Aber nicht nur die Senioren genießen die gemeinsame Zeit. Den Kindern tue die Erfahrung gut, meint Maria Schiffers, eine der Erzieherinnen im Kindergarten. Sie seien sehr neugierig auf die älteren Menschen und interessierten sich für sie. Einige der Kinder haben zu einzelnen Bewohnern schon eine engere Beziehung aufgebaut. So ist es auch selbstverständlich, dass sie oft nach den Bewohnern fragen und wissen wollen, ob es ihnen gut geht. Eines der Kinder, das sich im Kindergarten oft sehr laut unruhig verhält, blühe im Altenheim richtig auf. Es sei dort ein ganz anderes Kind.

Manchmal komme es aber auch vor, dass die krankheitsbedingten Verhaltensweisen der Senioren die Kinder verwundern, meint Schiffers. Etwa wenn diese sich in Gesprächen fast schon anschreien, weil die altersschwachen Ohren nicht mehr mitspielen. Dann fragen die Kinder nach. Aber sie akzeptierten diese Eigenheiten ohne Probleme. Wenn sie frage, wer mitkommen möchte, gingen alle Hände hoch, sagt Schiffers. Die Aktion sei mittlerweile so beliebt, dass sie die Einteilung für die Besuche über eine Liste regeln müssen. Natürlich komme es auch mal vor, dass jemand nicht mitkommen will. auch das sei kein Problem.

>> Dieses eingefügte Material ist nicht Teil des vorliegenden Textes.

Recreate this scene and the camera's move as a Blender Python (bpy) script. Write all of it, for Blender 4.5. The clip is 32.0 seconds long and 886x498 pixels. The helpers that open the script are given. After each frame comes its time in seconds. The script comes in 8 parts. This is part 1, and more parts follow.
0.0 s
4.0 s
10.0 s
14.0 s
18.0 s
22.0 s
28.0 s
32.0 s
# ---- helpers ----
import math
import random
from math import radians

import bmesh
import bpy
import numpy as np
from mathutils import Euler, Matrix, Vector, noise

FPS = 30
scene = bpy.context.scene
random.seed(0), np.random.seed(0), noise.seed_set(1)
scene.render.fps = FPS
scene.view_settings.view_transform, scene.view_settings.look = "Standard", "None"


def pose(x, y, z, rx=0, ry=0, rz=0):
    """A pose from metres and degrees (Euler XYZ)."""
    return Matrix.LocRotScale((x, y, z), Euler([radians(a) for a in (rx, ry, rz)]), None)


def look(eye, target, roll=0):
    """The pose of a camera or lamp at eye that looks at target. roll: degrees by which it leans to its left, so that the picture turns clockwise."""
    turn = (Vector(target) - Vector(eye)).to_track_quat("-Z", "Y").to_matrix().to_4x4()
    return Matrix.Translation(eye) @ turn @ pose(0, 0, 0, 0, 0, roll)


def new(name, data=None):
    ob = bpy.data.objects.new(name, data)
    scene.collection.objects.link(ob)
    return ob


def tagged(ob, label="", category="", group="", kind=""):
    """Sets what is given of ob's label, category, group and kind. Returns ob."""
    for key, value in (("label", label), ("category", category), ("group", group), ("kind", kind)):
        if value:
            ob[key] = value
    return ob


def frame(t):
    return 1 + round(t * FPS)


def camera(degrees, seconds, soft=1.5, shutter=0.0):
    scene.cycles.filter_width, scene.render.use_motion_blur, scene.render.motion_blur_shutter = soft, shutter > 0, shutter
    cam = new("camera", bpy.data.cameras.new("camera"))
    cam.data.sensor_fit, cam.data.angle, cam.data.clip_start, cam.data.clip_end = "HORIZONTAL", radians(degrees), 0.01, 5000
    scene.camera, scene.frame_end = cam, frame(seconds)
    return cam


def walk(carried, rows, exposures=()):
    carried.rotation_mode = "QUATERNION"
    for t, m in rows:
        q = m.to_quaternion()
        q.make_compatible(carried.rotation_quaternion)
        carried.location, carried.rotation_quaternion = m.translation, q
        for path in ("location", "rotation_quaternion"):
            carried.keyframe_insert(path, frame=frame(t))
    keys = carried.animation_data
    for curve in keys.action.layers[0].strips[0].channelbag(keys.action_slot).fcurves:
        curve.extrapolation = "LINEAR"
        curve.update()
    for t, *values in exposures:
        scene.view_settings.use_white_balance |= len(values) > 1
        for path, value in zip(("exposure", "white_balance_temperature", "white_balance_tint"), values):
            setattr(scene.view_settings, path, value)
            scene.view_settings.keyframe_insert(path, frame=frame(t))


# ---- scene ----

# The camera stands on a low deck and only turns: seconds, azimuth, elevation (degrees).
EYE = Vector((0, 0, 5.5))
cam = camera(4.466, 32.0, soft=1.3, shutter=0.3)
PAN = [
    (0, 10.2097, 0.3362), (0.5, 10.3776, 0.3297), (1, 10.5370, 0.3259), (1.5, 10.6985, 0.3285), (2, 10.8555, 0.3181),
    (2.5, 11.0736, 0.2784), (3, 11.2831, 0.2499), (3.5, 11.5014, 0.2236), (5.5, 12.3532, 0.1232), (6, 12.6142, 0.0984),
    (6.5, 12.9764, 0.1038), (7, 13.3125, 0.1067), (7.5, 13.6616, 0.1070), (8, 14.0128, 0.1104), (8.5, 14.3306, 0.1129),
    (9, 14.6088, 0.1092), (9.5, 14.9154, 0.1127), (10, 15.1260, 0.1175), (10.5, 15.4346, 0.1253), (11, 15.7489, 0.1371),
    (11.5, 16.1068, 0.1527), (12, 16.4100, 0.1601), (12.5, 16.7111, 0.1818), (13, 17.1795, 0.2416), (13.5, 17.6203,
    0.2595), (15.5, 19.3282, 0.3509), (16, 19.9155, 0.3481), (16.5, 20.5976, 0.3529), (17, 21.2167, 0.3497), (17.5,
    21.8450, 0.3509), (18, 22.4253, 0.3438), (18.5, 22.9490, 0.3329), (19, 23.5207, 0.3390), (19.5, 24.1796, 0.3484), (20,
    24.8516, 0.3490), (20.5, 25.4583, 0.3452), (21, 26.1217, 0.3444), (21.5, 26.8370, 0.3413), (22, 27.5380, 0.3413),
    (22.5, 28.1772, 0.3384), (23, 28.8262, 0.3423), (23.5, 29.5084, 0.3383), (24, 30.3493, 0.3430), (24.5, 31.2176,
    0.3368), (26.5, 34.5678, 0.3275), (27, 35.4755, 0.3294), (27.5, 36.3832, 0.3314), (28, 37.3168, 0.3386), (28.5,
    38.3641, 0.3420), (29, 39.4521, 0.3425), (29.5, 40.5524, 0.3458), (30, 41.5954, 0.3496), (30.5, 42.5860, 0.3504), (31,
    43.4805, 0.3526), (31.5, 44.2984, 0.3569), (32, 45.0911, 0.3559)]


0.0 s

Seit der Gründung des Kindergartens im Jahr 1980 besteht der Austausch zwischen den Senioren und den Kindern in Marthaweil. Einige Mütter und Väter von Kindergartenkindern haben im Altenheim gearbeitet, so habe sich über die Zeit ein reger Kontakt ergeben, erzählt Ursula Messner-Rau, die Leiterin des Kindergartens. Sie erinnert sich noch an einen griesgrämigen Mann aus dem Altenheim, der niemanden leiden konnte. Aber wenn die Kinder zu Besuch waren, war er wie ausgewechselt und ausgesprochen freundlich. Damals hätten sich die alten Menschen noch aktiv am Spiel der Kinder beteiligt und besuchten sogar von Zeit zu Zeit die Gruppe. Mittlerweile habe sich das jedoch geändert, meint sie. Mittlerweile seien viele Bewohner nicht mehr so rüstig. Und der Besuch der Kindergartengruppen sei auf der einen Seite zwar schön, auf der anderen aber auch anstrengend. Ungefähr zehn Kinder nimmt Schiffers bei jedem der Ausflüge mit. Lange Zeit habe sie sich herangetastet und überlegt, wie man die Besuche am Besten gestalten könne, meint sie. "So wie wir's jetzt machen, ist es stimmig."